Where it is hardy, it is a little too hardy. It's a lovely, glossy green groundcover with the bonus of purple flowers in the spring. It spreads readily and thrives in dry, dappled shade. My garden was full of it until I saw it covering the forest floor in a natural area in Ontario. It doesn't multiply by seed much but creeps rapidly if left unchecked. It grows in a very dense mat and won't let trees or anything else grow from seed. Go ahead and grow it in your garden, but please keep it away from the forest.

7. Yellow flag iris.

One cultivar of this flower has been granted the Award of Garden Merit by the Royal Horticulture Society of Great Britain. In Scotland, it is important as a breeding ground for the bird, the corn crake. In North America, though, it chokes out native species. It is a wetland plant. Growing it in your backyard pond won't matter, but when it gets into natural water systems it is a problem.

8. Giant hogweed.

The name isn't kidding; this plant is giant.

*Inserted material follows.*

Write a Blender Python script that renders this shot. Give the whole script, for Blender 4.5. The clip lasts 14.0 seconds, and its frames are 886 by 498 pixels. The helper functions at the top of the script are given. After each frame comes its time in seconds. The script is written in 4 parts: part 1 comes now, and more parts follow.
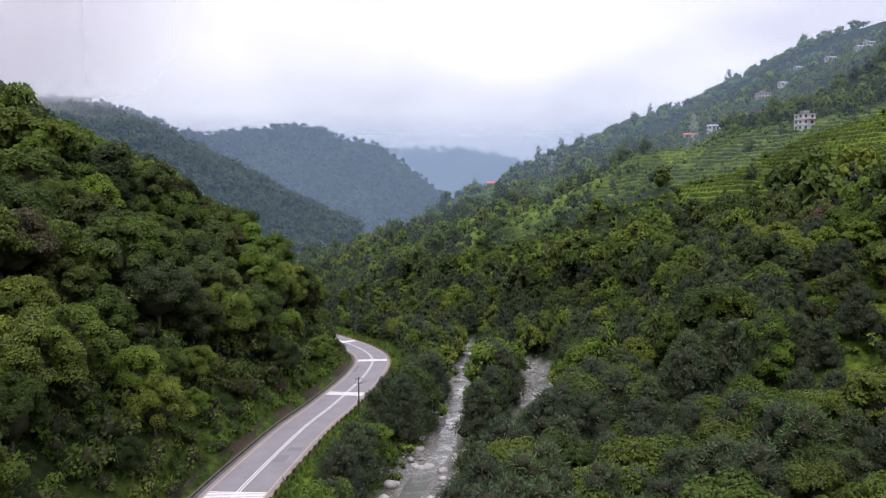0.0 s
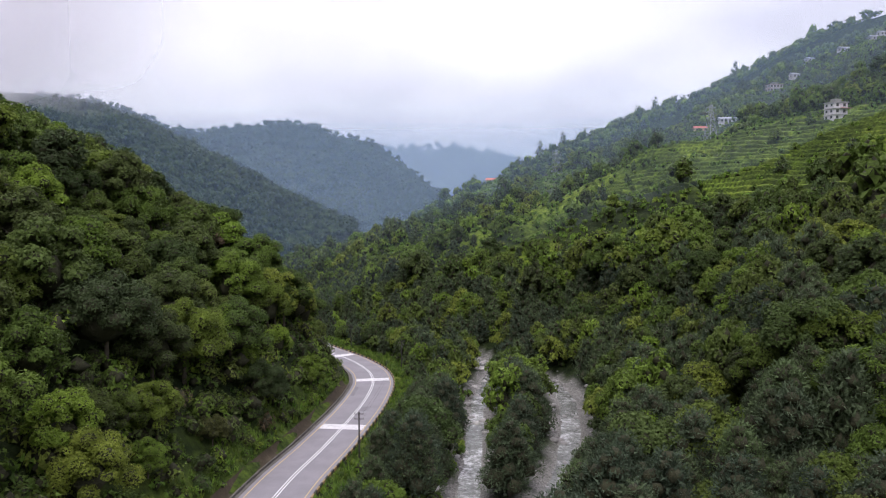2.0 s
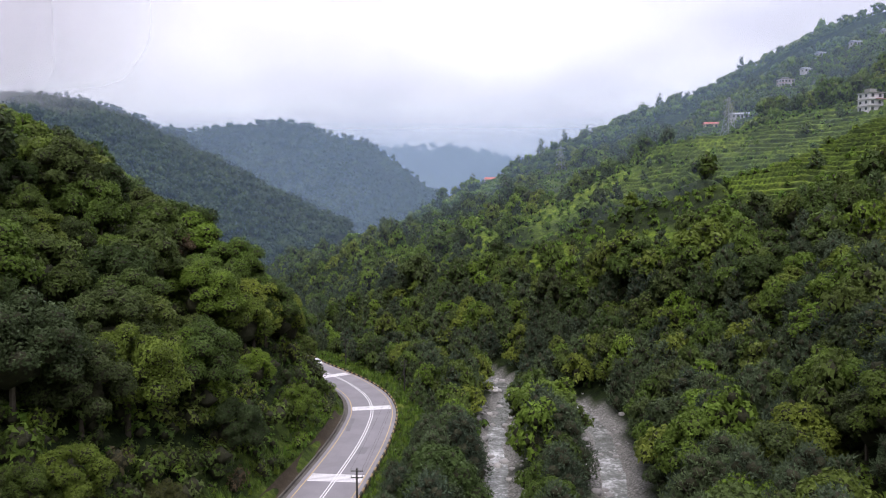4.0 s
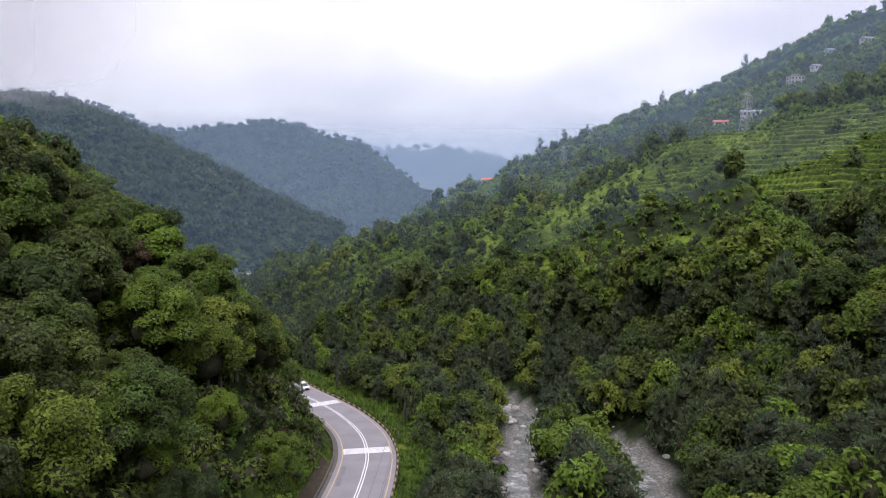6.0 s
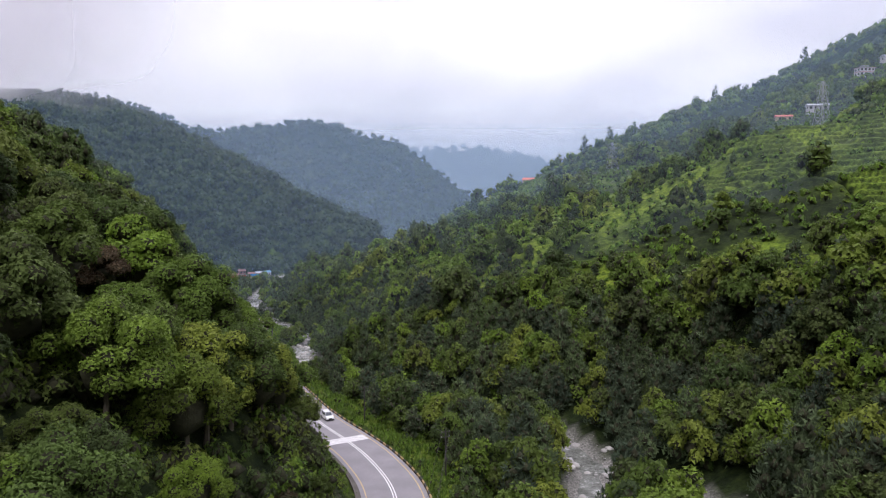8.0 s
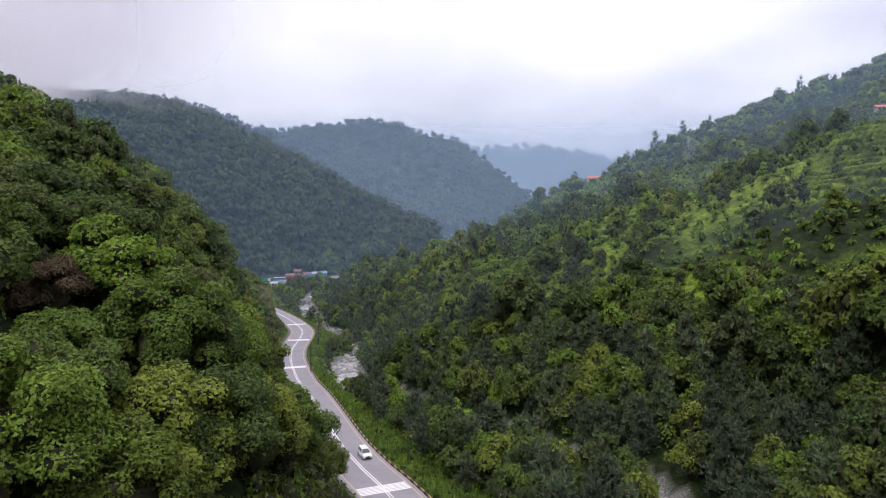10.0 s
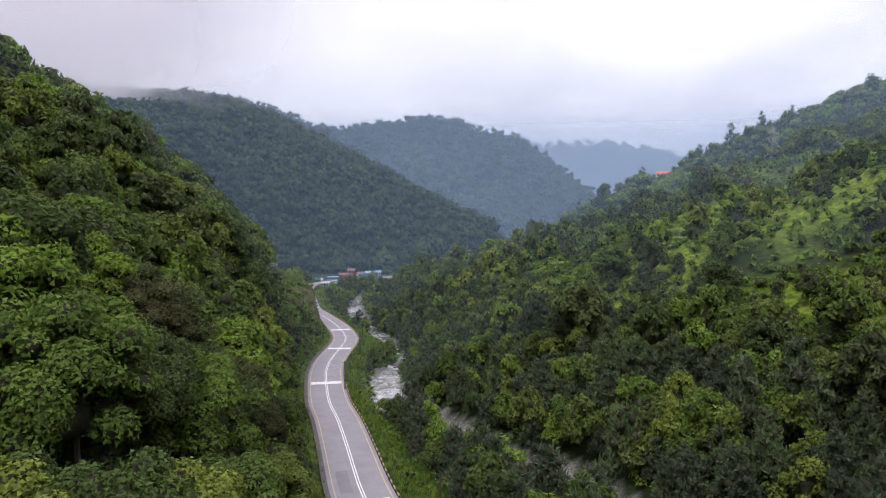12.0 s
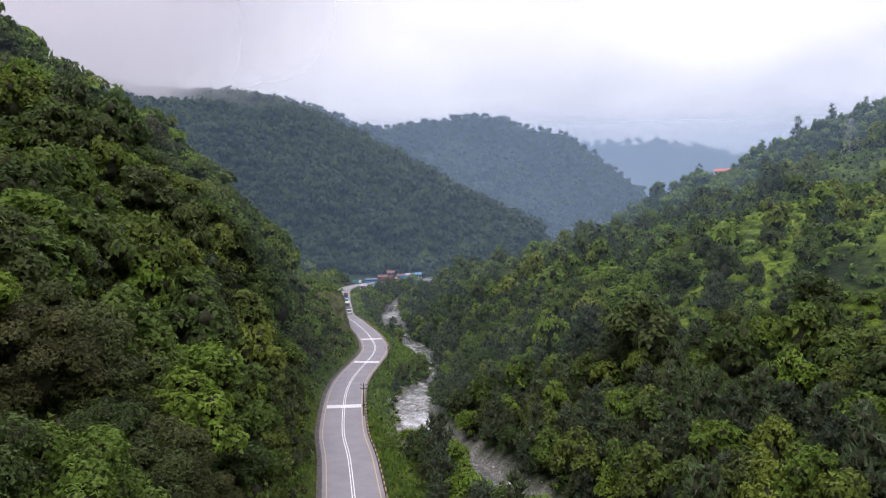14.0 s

It looks like Queen Anne's lace but it is 18 feet high. The problem with this plant, aside from producing thousands of seeds that live for up to 15 years in the soil, comes from the clear sap that it exudes. Get this sap on your skin and, when exposed to sunlight, painful blisters will appear.

9. Tamarisk.

I have one of these trees in my garden and people are always impressed by it. I was shocked to see it on the invasive species list; it hasn't spread at all in my urban garden, to my neighbours' gardens or to the park across the street. Apparently, though, tamarisks form thickets to choke out native species and they consume salt, which they distribute around them by dropping their needley leaves, discouraging other plants from growing. At the base of my tamarisk is a forsythia that I dug up years ago, coming back with a vengeance. Apparently, my tamarisk doesn't know it's supposed to spread and choke out other plants.

10. Kudzu.

This is the mother of all invasive plants. Fortunately, it dies at -20 degrees Celsius. It was found in Essex County, Ontario in 2009 but doesn't seem to have spread since then. The vine covers areas of the southern US, growing up to one foot per day. Yikes. The good news is, it is edible and it seems to combat alcoholism.